Lakeside High School welcomed a former Ukrainian exchange student back into the classroom, who spoke to current students about her experience in Ukraine.

HOT SPRINGS, Ark. — Friday marked a homecoming for Mariia Dubinova as she returned to Lakeside High School. Unfortunately, her return wasn't for a trip down memory lane.

"I woke up at 6 a.m., I heard some explosions and I heard people screaming in my dorm," she said.

Dubinova is back at Lakeside because her home is under attack – she's from Ukraine. She was studying in Kyiv when Russia invaded.

She fled from the country with her cousin, passing through Poland, Montenegro, Croatia and then Turkey before finally making it stateside. 

During that journey, it was help from Arkansas that helped her make her return back.

"My host dad, Robert, just texted me like, if you can just try to go back to Arkansas, we'll be happy to have you here," she said.

Robert Mueller has been hosting exchange students like Dubinova since the 80's.

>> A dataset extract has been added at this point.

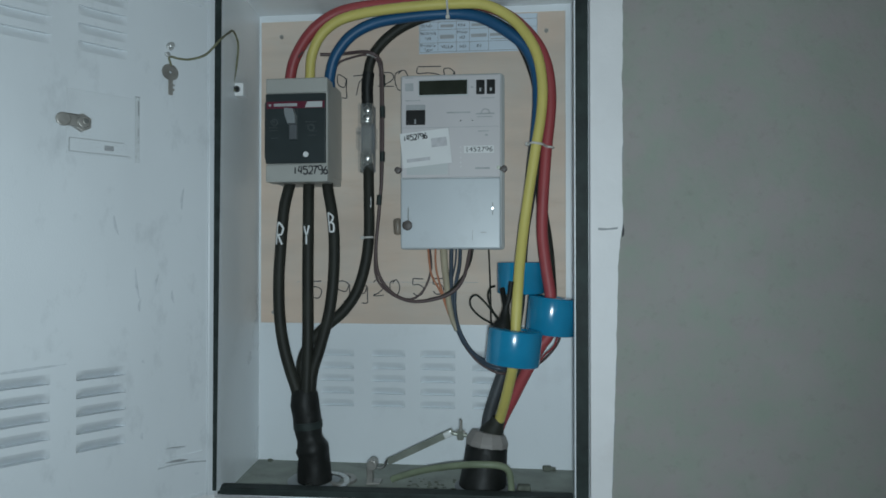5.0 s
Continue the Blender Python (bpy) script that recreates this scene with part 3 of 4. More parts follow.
sheet = thing("data_sticker", (0.09, BOARD, 1.756), "pale blue printed data table stuck to the board", "sticker")
part("paper", box(-0.013, 0.204, BOARD - 0.0008, BOARD, 1.755, 1.823), M_BLUEPAPER, sheet)
SY = BOARD - 0.0008
lines = [(-0.012, 0.203, z, z + 0.0007) for z in (1.7575, 1.7745, 1.7985, 1.8130)] + [(x, x + 0.0007, 1.7575, 1.822) for x in (-0.012, 0.022, 0.056, 0.080, 0.115, 0.203)]
bars("grid_line", lines, SY, M_PRINT, sheet)
words = [("SR NO", -0.010, 1.8035, 0.0052, 0.021), ("PIN", 0.059, 1.8035, 0.0052, 0.013), ("Electricity", -0.0105, 1.7905, 0.0055, 0.030), ("NO", -0.001, 1.7805, 0.0055, 0.010),
         ("Meter", 0.0575, 1.7905, 0.0055, 0.020), ("NO", 0.062, 1.7805, 0.0055, 0.010), ("Property", -0.0105, 1.7680, 0.0050, 0.029), ("Type", -0.004, 1.7600, 0.0050, 0.016),
         ("VILLA", 0.028, 1.7640, 0.0055, 0.023), ("NO", 0.062, 1.7640, 0.0055, 0.012), ("01", 0.0935, 1.7640, 0.0055, 0.008)]
for w, x, z, h, wd in words:
    part("print", printed(w, x, z, h, SY - 0.0005, wd), M_INK, sheet)
bars("small_print", [(0.027, 0.051, 1.803, 1.808), (0.084, 0.112, 1.803, 1.808), (0.026, 0.052, 1.782, 1.789), (0.083, 0.112, 1.783, 1.789), (0.118, 0.145, 1.784, 1.789), (0.119, 0.160, 1.778, 1.7795)], SY, M_FAINT, sheet)

# ---------------------------------------------------------------- circuit breaker
breaker = thing("circuit_breaker", (-0.214, 0.15, 1.510), "grey moulded three-pole circuit breaker with a black face", "circuit breaker")
bx0, bx1 = -0.2685, -0.1590
body = part("body", join(box(bx0 + 0.001, bx1, 0.103, BOARD, 1.520, 1.680, 0.002), box(bx0 + 0.002, bx1 - 0.001, 0.118, BOARD, 1.5105, 1.6885, 0.002)), M_BRK, breaker)
part("top_cover", box(bx0, bx1, 0.100, 0.135, 1.6640, 1.6900, 0.0025), M_BRK, body)
part("terminal_cover", box(bx0, bx1 + 0.001, 0.100, 0.135, 1.5095, 1.5405, 0.0025), M_BRK, body, "beige-grey cover with a handwritten number")
write_line("1452796", -0.2185, 1.5235, 0.0130, 0.100, breaker, pen=0.0013, narrow=0.52)
face = part("face", join(box(-0.2680, -0.1610, 0.0975, 0.104, 1.5415, 1.6625, 0.0015), box(-0.2700, -0.262, 0.0985, 0.104, 1.550, 1.648, 0.0012)), M_BRKFACE, breaker, "charcoal face panel")
part("band", box(-0.2655, -0.1625, 0.0968, 0.0976, 1.6365, 1.6485), M_MAGENTA, face, "crimson band")
bars("emblem_bar", [(-0.2615, -0.2575, 1.6405, 1.6445), (-0.2525, -0.2110, 1.6400, 1.6450)], 0.0968, M_FAINT, face)
part("rating_patch", plate([(-0.1975, 1.6375), (-0.1665, 1.6375), (-0.1665, 1.6475), (-0.1925, 1.6475)], 0.0962, 0.0968), M_METER, face, "pale rating patch")
bars("small_print", [(-0.259, -0.250, 1.612, 1.616), (-0.262, -0.247, 1.603, 1.6045), (-0.262, -0.247, 1.598, 1.599), (-0.258, -0.245, 1.585, 1.586), (-0.197, -0.178, 1.612, 1.6135), (-0.197, -0.180, 1.606, 1.607), (-0.190, -0.176, 1.596, 1.597), (-0.192, -0.178, 1.589, 1.590)], 0.0975, M_FACEPRINT, face)
part("toggle_slot", box(-0.2255, -0.2095, 0.0958, 0.098, 1.5805, 1.6365, 0.001), M_BRKFACE, face)
for x, z in ((-0.2515, 1.613), (-0.1865, 1.603)):
    part("emblem", lathe([(0.0040, -0.0002), (0.0066, -0.0002), (0.0066, 0.0002), (0.0040, 0.0002)], (x, 0.0974, z), 18, Matrix.Rotation(radians(90), 4, "X")), M_FACEPRINT, face, "faint round emblem")
part("toggle", join(box(-0.2240, -0.2110, 0.0930, 0.097, 1.5825, 1.608, 0.0012)), M_TOGGLEDK, face)
lever = plate([(-0.2245, 1.6335), (-0.2305, 1.6345), (-0.2300, 1.6250), (-0.2245, 1.6080), (-0.2110, 1.6080), (-0.2110, 1.6215), (-0.2150, 1.6340)], 0.084, 0.097, 0.0015)
part("lever", lever, M_TOGGLE, face, "light grey toggle lever")
part("test_button", cyl((-0.1955, 0.0955, 1.5565), (-0.1955, 0.0985, 1.5565), 0.0046, 0.005, 16), M_PAPER, face, "white test button")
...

He keeps in touch with many of them, including Dubinova.

When he heard what was happening in Ukraine, he immediately stepped in to make sure she was safe.

"Just in case, and remember we'll help you anyway we can if something happens,"  he said.

That help came in the form of helping Dubinova obtain a visa. 

Mueller said he never thought he'd be in this situation with an exchange student, but he'd do it all over again if he had to.

"She's family, you know?" Mueller said. "She's like a daughter."

Mueller isn't the only one who kept up with Dubinova. Lewis Jolly is a world history teacher at Lakeside, and had Dubinova in class. 

When other students heard that she was in Arkansas, they asked if Dubinova could speak about what she'd experienced.

"She's been through what most adults couldn't handle," Jolly said.

It's something Jolly said most students wouldn't be able to hear had it not been for Mueller helping her flee.

For Dubinova, she said this was important to share and while the Russian invasion seems a world away for many in the state, it's still very much real for her.

"So I just feel like it's a different experience when somebody from there tells you about it," Dubinova said. "And for Ukrainians right now, it's just really important to increase awareness so that the world knows what's going on."